As a joke, when Johnny is in the recording studio, one of the producers says "he is another Frankie Vaughan".

==Cast==
- Anna Neagle as Frances Baring
- Frankie Vaughan as Johnny Burns
- Janette Scott as Joanna Baring
- Anthony Newley as Freddy
- Wilfrid Hyde-White as Charles
- Christopher Rhodes as Greenslade
- Kenneth Cope as Derek
- Josephine Fitzgerald as Mrs. Eady
- Harold Kasket as Spolenski
- John Le Mesurier as Fergusson
- Ted Lune as Harry Shuttleworth
- Mary Peach as Mrs. Freddy

== Production ==
The film features and names the then-new London nightclub The Talk of the Town and the Royal Festival Hall as venues.

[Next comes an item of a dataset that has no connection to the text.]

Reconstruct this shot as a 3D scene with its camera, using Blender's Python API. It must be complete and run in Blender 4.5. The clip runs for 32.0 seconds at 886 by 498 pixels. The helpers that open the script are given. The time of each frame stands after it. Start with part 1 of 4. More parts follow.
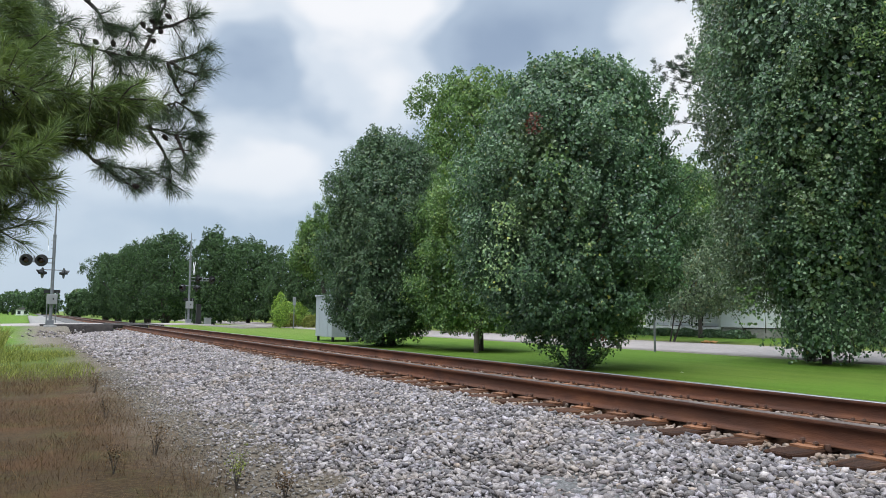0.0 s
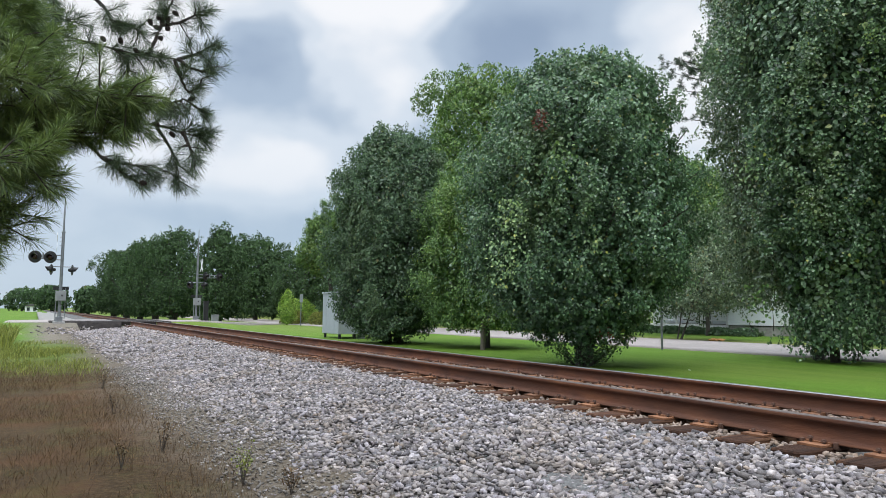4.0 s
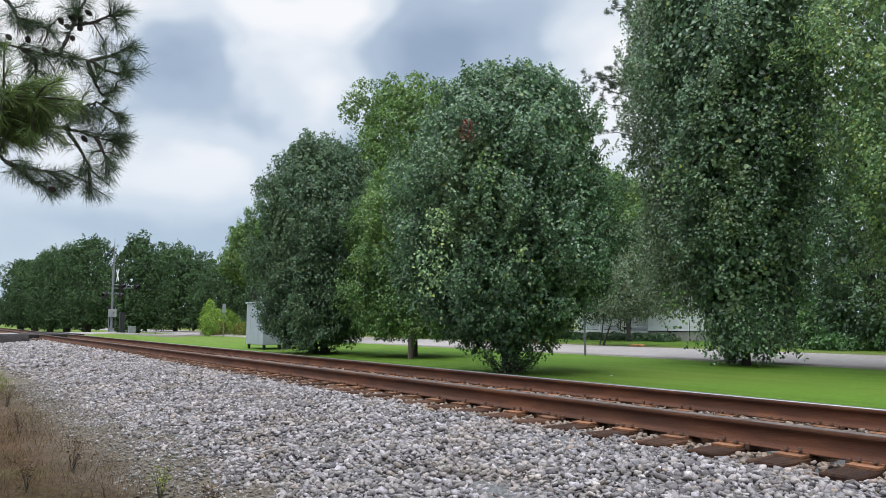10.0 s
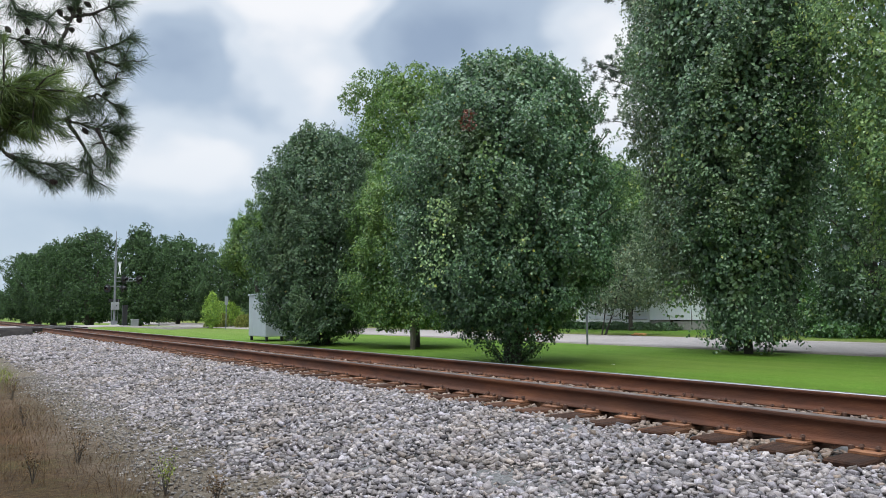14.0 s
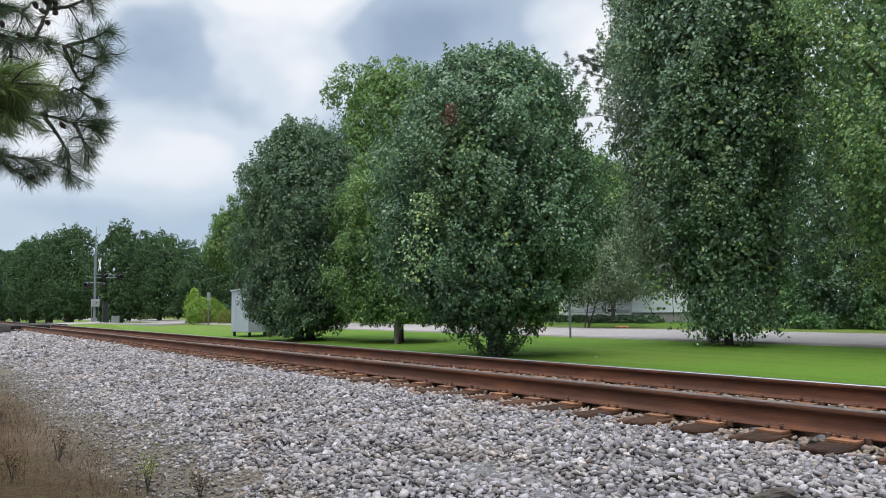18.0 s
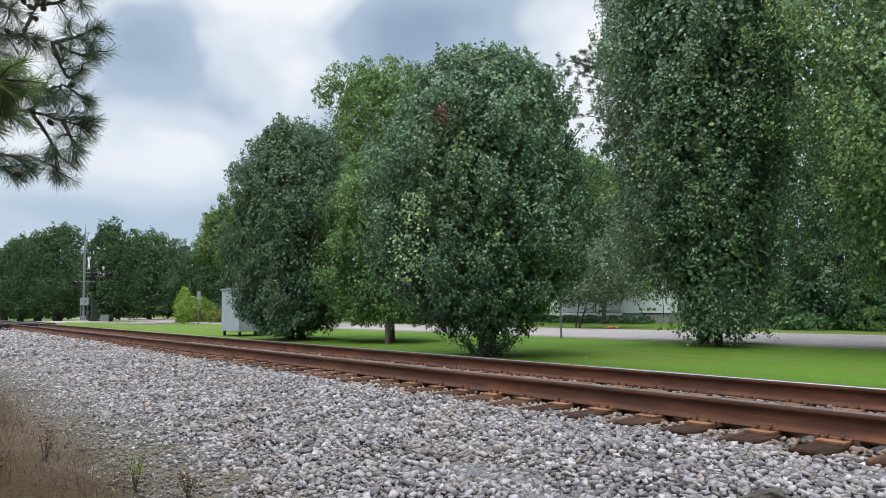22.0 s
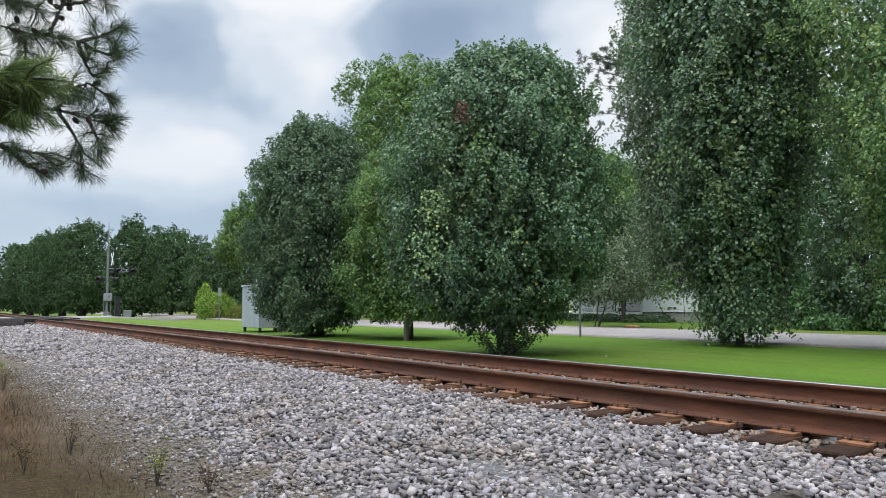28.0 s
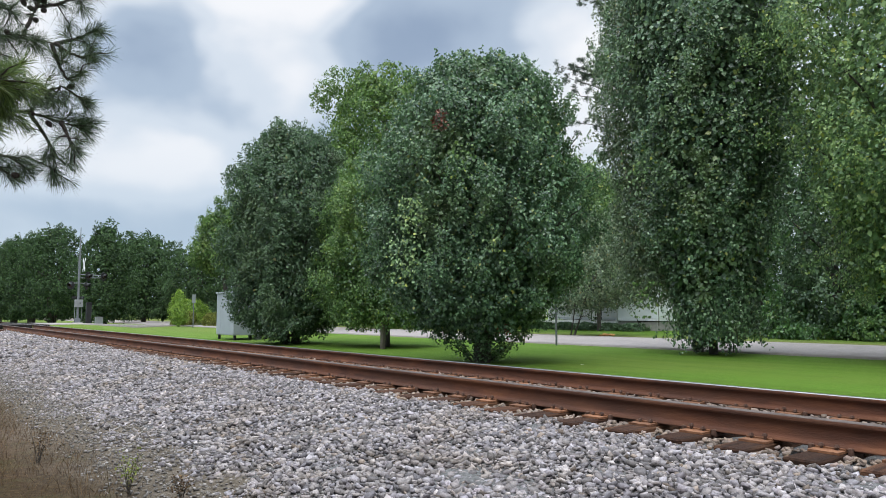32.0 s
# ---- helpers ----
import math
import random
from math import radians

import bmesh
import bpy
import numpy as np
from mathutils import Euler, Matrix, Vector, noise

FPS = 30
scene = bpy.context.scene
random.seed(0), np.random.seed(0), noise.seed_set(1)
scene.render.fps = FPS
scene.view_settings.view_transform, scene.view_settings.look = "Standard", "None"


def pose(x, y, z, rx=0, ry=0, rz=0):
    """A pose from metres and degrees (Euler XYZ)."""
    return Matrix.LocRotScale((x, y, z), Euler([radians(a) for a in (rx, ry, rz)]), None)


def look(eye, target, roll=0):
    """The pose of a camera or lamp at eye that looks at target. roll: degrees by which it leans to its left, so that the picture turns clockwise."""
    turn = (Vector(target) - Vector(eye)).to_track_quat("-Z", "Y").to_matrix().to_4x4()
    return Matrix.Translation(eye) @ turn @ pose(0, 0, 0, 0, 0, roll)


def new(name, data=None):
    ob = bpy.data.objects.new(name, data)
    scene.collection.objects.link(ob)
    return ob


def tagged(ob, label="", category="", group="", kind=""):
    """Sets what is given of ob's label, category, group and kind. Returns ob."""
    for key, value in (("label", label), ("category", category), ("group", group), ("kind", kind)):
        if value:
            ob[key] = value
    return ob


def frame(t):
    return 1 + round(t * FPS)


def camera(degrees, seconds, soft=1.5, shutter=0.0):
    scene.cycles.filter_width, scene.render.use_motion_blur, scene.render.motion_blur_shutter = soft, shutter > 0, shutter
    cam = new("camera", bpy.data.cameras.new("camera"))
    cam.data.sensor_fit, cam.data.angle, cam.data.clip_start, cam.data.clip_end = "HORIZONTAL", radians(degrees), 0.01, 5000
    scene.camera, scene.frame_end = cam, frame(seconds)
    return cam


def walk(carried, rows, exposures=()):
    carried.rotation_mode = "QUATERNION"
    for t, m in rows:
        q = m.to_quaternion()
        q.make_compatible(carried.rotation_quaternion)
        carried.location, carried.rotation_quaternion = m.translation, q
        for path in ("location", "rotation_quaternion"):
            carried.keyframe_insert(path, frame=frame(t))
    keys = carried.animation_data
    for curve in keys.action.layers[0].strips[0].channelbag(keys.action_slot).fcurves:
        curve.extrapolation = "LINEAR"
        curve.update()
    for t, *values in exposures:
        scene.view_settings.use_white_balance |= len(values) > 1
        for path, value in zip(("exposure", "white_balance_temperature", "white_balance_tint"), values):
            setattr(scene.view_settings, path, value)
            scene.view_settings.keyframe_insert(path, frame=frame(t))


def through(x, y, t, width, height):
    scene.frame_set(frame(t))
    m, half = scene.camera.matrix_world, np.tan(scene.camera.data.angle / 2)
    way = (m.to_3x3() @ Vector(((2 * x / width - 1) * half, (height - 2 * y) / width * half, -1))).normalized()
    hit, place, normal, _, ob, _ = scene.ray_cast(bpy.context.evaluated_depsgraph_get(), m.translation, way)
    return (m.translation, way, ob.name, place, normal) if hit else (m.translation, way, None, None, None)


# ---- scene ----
cam = camera(63.94, 32.0, soft=0.3)
# seconds, yaw (to the left of +y), pitch, roll, and the eye: a hand-held pan from one standpoint
ROWS = [
    (0, -30.297, 5.245, 0.358, -0.014, -0.004, 1.203), (0.5, -29.909, 5.355, 0.980, -0.018, -0.009, 1.205), (1, -29.129, 5.499, 1.166, -0.017, -0.007, 1.211),
    (1.5, -29.337, 5.220, 0.782, -0.011, -0.008, 1.207), (2, -29.515, 5.222, 0.751, -0.019, -0.007, 1.203), (2.5, -29.686, 5.295, 0.850, -0.013, 0.000, 1.204),
    (3, -29.454, 5.048, 0.858, -0.010, 0.000, 1.201), (3.5, -29.666, 5.096, 0.532, -0.010, -0.004, 1.200), (5.5, -29.955, 4.770, 0.534, -0.005, 0.003, 1.201),
    (6, -30.416, 5.060, 0.454, -0.014, 0.008, 1.199), (6.5, -31.386, 5.291, 0.075, -0.015, 0.001, 1.206), (7, -33.636, 4.869, -0.306, -0.005, 0.005, 1.205),
    (7.5, -35.121, 4.832, -0.701, 0.011, 0.005, 1.201), (8, -34.347, 4.737, -0.505, 0.001, 0.006, 1.201), (8.5, -33.898, 5.109, -0.520, -0.000, 0.000, 1.201),
    (9, -35.017, 4.967, -0.693, 0.001, 0.003, 1.200), (9.5, -35.652, 5.597, -0.438, 0.009, 0.004, 1.208), (10, -35.606, 5.731, -0.134, 0.002, 0.000, 1.206),
    (10.5, -35.018, 5.899, -0.316, 0.004, 0.001, 1.201), (11, -35.141, 6.272, -0.306, 0.005, -0.000, 1.200), (11.5, -34.877, 5.994, -0.403, 0.008, -0.000, 1.208),
    (12, -34.677, 5.632, -0.492, 0.009, -0.000, 1.203), (12.5, -35.048, 5.533, -0.294, 0.008, 0.003, 1.201), (13, -34.547, 5.202, 0.002, 0.009, 0.010, 1.206),
    (13.5, -35.833, 5.209, -0.421, 0.006, 0.008, 1.201), (14, -35.480, 4.992, -0.534, -0.000, 0.004, 1.199), (14.5, -35.840, 4.926, -0.046, 0.001, 0.012, 1.204),
    (16.5, -36.100, 5.432, 0.314, 0.005, 0.005, 1.206), (17, -36.546, 5.536, -0.493, 0.003, 0.003, 1.204), (17.5, -36.992, 5.157, -0.626, 0.003, 0.002, 1.207),
    (18, -36.813, 4.522, -0.974, 0.002, -0.004, 1.193), (18.5, -36.020, 4.632, -0.583, -0.005, -0.006, 1.191), (19, -35.120, 4.710, -1.052, -0.010, 0.004, 1.216),
    (19.5, -36.881, 4.700, -0.406, -0.008, -0.007, 1.193), (20, -36.346, 4.443, 0.215, -0.007, 0.002, 1.196), (20.5, -37.551, 5.325, -0.369, 0.000, -0.004, 1.200),
    (21, -37.929, 5.737, -0.270, 0.008, -0.001, 1.205), (21.5, -37.047, 4.608, -0.927, 0.011, 0.002, 1.195), (22, -37.505, 4.499, -0.774, 0.012, 0.003, 1.195),
    (22.5, -37.997, 3.769, -1.099, 0.008, 0.004, 1.199), (23, -38.452, 4.368, -0.732, 0.011, 0.001, 1.189), (23.5, -37.737, 4.642, -0.548, 0.006, -0.012, 1.195),
    (24, -37.308, 5.188, -0.516, 0.004, -0.006, 1.200), (24.5, -37.002, 4.782, -0.395, 0.003, -0.009, 1.194), (25, -36.769, 4.787, -0.520, 0.005, -0.007, 1.198),
    (25.5, -36.226, 4.357, -0.584, 0.011, -0.005, 1.193), (27.5, -35.868, 4.696, -0.405, 0.010, -0.003, 1.191), (28, -35.967, 4.326, -0.407, 0.008, -0.001, 1.195),
    (28.5, -36.628, 4.208, -0.592, 0.001, -0.006, 1.190), (29, -36.437, 4.369, -0.140, 0.004, 0.004, 1.195), (29.5, -36.799, 4.523, -0.214, 0.005, 0.000, 1.191),
    (30, -36.709, 4.204, 0.106, 0.008, 0.004, 1.190), (30.5, -36.594, 4.978, 0.300, -0.002, -0.004, 1.189), (31, -37.539, 5.471, -0.022, 0.001, 0.003, 1.200),
    (31.5, -38.109, 5.218, -0.327, 0.002, -0.003, 1.192), (32, -37.823, 4.954, -0.167, 0.003, 0.001, 1.195),
]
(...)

The plot is set in the then contemporary London theatre world and makes reference to impresarios such as Lord Delfont.

== Music ==
The film includes Vaughan singing "Love Is the Sweetest Thing" which was released as a single in 1959.

== Releases ==
The film was re-released theatrically in 2001 by Paramount Pictures in North America and Universal Pictures internationally.

== Critical reception ==
The Monthly Film Bulletin wrote: "Elegant décor, luxury foods, beautiful clothes and exotic nightlife are the main features in this British musical's attempt to reconcile "pop" addicts and serious music lovers. Unfortunately, this latest variation in the Wilcox-Neagle dream world lacks two essentials – glamour and excitement. Anna Neagle remains too determinedly graceful in the face of Frances's money difficulties, while Frankie Vaughan's acting has none of the zest that he puts into his singing. Even the excellent work of the National Youth Orchestra seems more of an intrusion than an advantage, and Wilcox's direction suffers through straining too hard to contain both the gloss of "high life" and the more suburban course dictated by the screenplay."

Variety wrote: "Herbert Wilcox hes whipped up a shrewd concoction of romance, comedy aid music, with the pic having afoot in both camps – the "pop" and classical music fields. ... It is an exuberant, funny piece of work."

In British Sound Films: The Studio Years 1928–1959 David Quinlan rated the film as "average", writing: "Just about bearable."

Leslie Halliwell wrote: "Strained attempt to carry on the Spring in Park Lane tradition, with a few inspirations from Joe Pasternak and One Hundred Men and a Girl. Earnest performances, obvious jokes."

==Home media==
The Lady is a Square was released on Region 1 DVD in 2001 by Paramount Home Entertainment and Region 2 in 2002 by Universal Studios Home Entertainment (via StudioCanal). The film had DVD and Blu-ray releases in October 2006 by Paramount Home Entertainment in Region 1 (NTSC), and Universal Studios Home Entertainment on Region 2 (PAL) in April 2009, and in Spain by Filmax in October 2006.